### Stated task
Wherever a line in the data below holds "shutter", copy that line.

### Data section
==============================
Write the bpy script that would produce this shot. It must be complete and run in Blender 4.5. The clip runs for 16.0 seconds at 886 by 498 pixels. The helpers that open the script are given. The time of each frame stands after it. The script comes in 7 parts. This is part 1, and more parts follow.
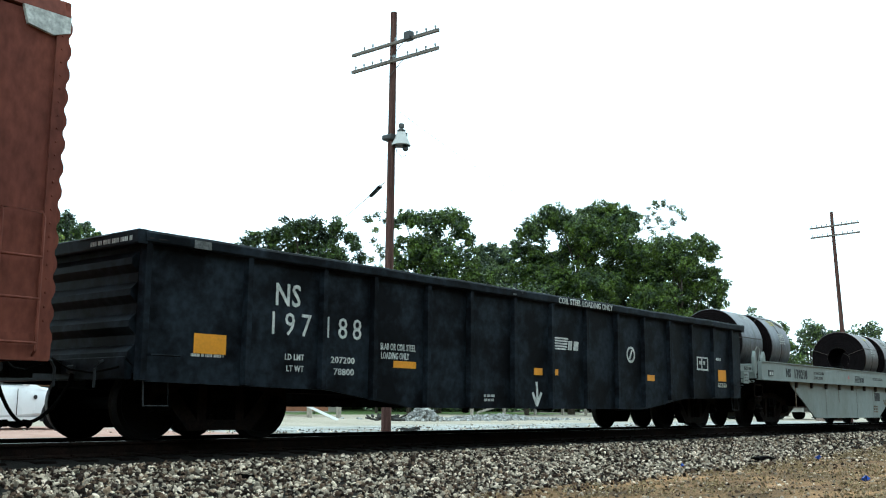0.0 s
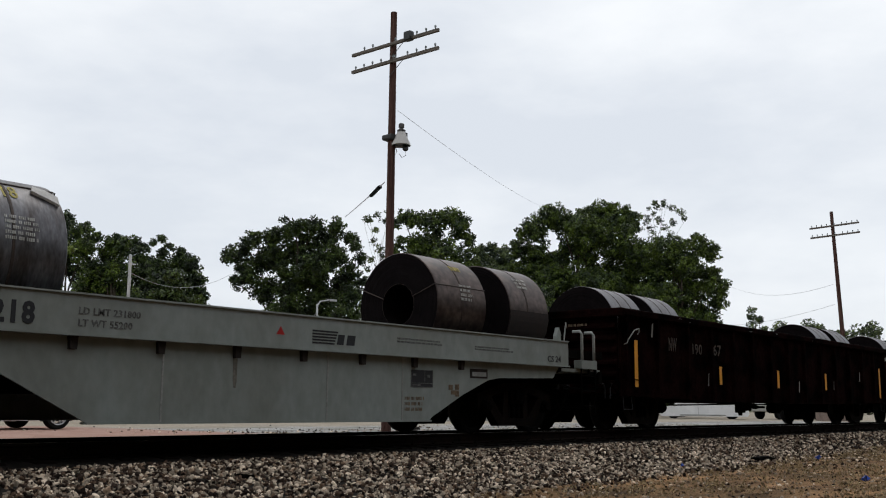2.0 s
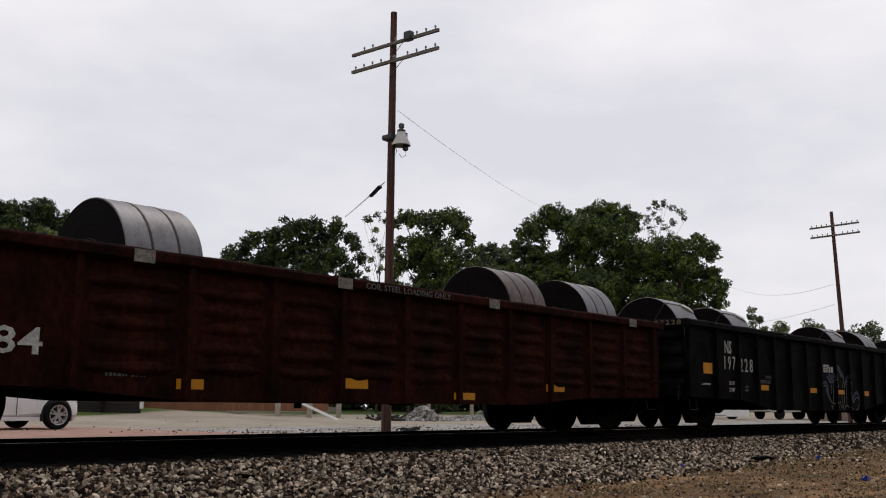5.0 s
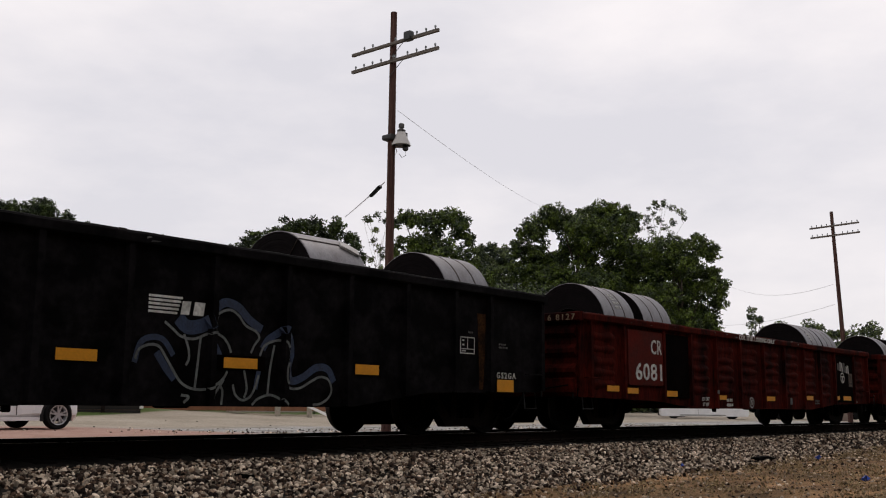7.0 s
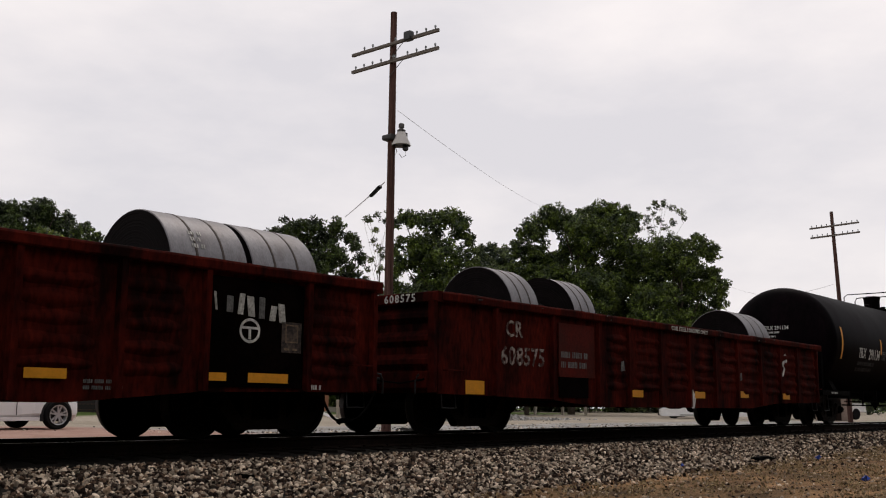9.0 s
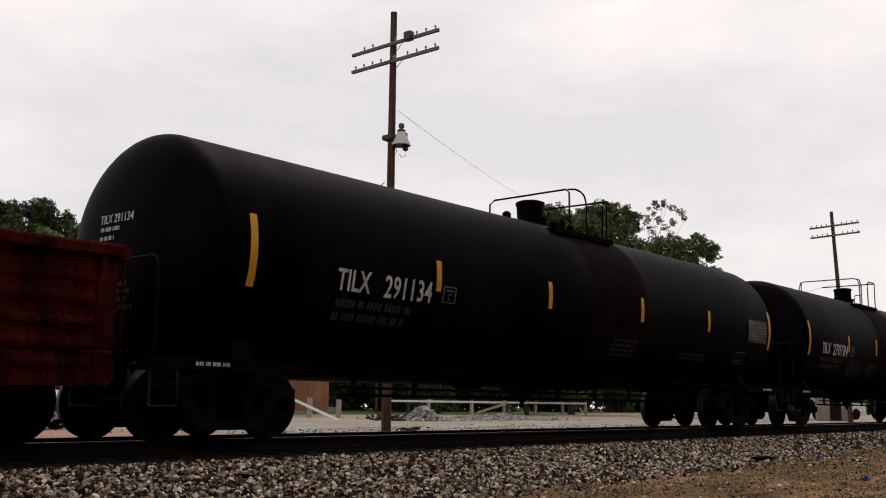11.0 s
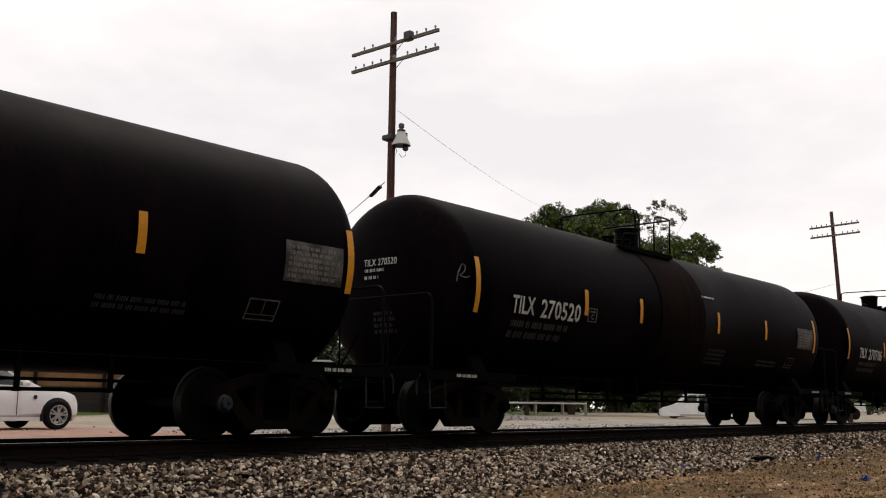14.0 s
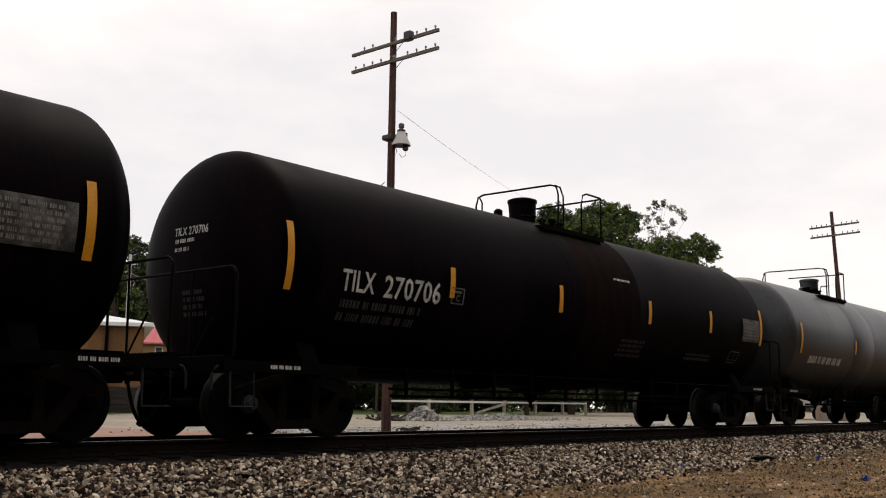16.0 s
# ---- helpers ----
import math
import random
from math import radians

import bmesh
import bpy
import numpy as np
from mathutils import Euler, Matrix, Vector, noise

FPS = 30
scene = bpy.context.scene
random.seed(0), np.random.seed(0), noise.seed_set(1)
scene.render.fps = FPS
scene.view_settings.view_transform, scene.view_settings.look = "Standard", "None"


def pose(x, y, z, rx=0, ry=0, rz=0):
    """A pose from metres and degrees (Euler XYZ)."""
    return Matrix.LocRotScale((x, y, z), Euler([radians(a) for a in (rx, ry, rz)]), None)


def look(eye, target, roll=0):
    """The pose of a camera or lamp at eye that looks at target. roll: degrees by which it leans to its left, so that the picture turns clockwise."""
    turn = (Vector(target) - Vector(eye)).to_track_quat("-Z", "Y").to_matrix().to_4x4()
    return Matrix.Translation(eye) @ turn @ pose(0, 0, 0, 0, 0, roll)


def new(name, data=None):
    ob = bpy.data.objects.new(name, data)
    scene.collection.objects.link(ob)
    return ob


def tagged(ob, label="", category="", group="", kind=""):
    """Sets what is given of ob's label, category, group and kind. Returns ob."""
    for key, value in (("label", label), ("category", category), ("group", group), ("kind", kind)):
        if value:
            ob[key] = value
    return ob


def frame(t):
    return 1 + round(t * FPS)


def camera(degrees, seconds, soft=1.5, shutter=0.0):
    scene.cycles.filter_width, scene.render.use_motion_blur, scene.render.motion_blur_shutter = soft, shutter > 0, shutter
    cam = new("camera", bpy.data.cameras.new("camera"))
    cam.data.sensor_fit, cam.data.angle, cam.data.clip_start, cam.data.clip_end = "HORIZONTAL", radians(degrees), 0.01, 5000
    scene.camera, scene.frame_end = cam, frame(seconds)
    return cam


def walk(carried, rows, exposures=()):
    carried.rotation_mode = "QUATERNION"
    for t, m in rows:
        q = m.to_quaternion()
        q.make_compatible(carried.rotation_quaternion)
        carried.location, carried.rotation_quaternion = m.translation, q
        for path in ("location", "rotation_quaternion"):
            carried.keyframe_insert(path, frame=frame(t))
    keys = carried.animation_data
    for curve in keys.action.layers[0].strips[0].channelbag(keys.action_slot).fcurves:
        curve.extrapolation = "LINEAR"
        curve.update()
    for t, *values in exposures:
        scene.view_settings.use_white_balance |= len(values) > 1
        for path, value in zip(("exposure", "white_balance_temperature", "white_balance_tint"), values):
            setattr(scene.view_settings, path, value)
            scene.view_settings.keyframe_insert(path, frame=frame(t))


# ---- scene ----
import collections

# ---- camera: stands still beside the track ----
cam = camera(47.61, 16.0, soft=1.1)
VIEW = look((0.0, -11.6, 0.43), (15.156, 1.0724, 3.5451), 0.44)
walk(cam, [(0.0, VIEW), (16.0, VIEW)],
     exposures=[(0.0, 1.3, 5350, -13), (0.5, 0.60, 5030, -12), (1.0, 0.28, 5560, 4), (1.5, 0.1, 6100, 6), (2.5, 0.0, 6350, 10),
                (4.2, -0.10, 6480, 13), (7.5, -0.05, 6760, 15), (9.0, -0.07, 6850, 15), (11.5, 0.07, 7000, 14), (12.5, 0.20, 7050, 14), (16.0, 0.20, 7050, 13)])

# ---- daylight: bright overcast ----
SUN_ELEV, SUN_AZ = 58.0, 25.0          # azimuth in degrees from +x towards +y: the sun stands behind the train
world = bpy.data.worlds.new("overcast_sky")
world.use_nodes = True
scene.world = world
wt = world.node_tree
wt.nodes.clear()
w_out = wt.nodes.new("ShaderNodeOutputWorld")
w_bg = wt.nodes.new("ShaderNodeBackground")
w_sky = wt.nodes.new("ShaderNodeTexSky")
w_sky.sky_type, w_sky.sun_disc = "NISHITA", False
w_sky.sun_elevation, w_sky.sun_rotation = radians(SUN_ELEV), radians(90 - SUN_AZ)
w_sky.air_density, w_sky.dust_density = 1.0, 2.0
w_co = wt.nodes.new("ShaderNodeTexCoord")
w_map = wt.nodes.new("ShaderNodeMapping")
w_map.inputs["Scale"].default_value = (1.0, 1.0, 2.6)
w_n = wt.nodes.new("ShaderNodeTexNoise")
w_n.inputs["Scale"].default_value, w_n.inputs["Detail"].default_value, w_n.inputs["Roughness"].default_value = 2.6, 6.0, 0.55
w_ramp = wt.nodes.new("ShaderNodeValToRGB")
w_ramp.color_ramp.elements[0].position, w_ramp.color_ramp.elements[0].color = 0.36, (7.6, 7.8, 8.3, 1)
w_ramp.color_ramp.elements[1].position, w_ramp.color_ramp.elements[1].color = 0.66, (9.9, 9.85, 9.95, 1)
w_mix = wt.nodes.new("ShaderNodeMixRGB")
w_mix.inputs[0].default_value = 0.93
w_bg.inputs["Strength"].default_value = 0.10
wt.links.new(w_co.outputs["Generated"], w_map.inputs["Vector"])
wt.links.new(w_map.outputs["Vector"], w_n.inputs["Vector"])
wt.links.new(w_n.outputs["Fac"], w_ramp.inputs["Fac"])
wt.links.new(w_sky.outputs["Color"], w_mix.inputs[1])
wt.links.new(w_ramp.outputs["Color"], w_mix.inputs[2])
wt.links.new(w_mix.outputs["Color"], w_bg.inputs["Color"])
wt.links.new(w_bg.outputs["Background"], w_out.inputs["Surface"])
sun = new("sun", bpy.data.lights.new("sun", "SUN"))
sun.data.energy, sun.data.angle, sun.data.color = 0.7, radians(25), (1.0, 0.96, 0.9)
sun.matrix_world = look((40 * math.cos(radians(SUN_AZ)) * math.cos(radians(SUN_ELEV)), 40 * math.sin(radians(SUN_AZ)) * math.cos(radians(SUN_ELEV)),
                         40 * math.sin(radians(SUN_ELEV))), (0, 0, 0))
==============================
### Answer for the task
def camera(degrees, seconds, soft=1.5, shutter=0.0):
    scene.cycles.filter_width, scene.render.use_motion_blur, scene.render.motion_blur_shutter = soft, shutter > 0, shutter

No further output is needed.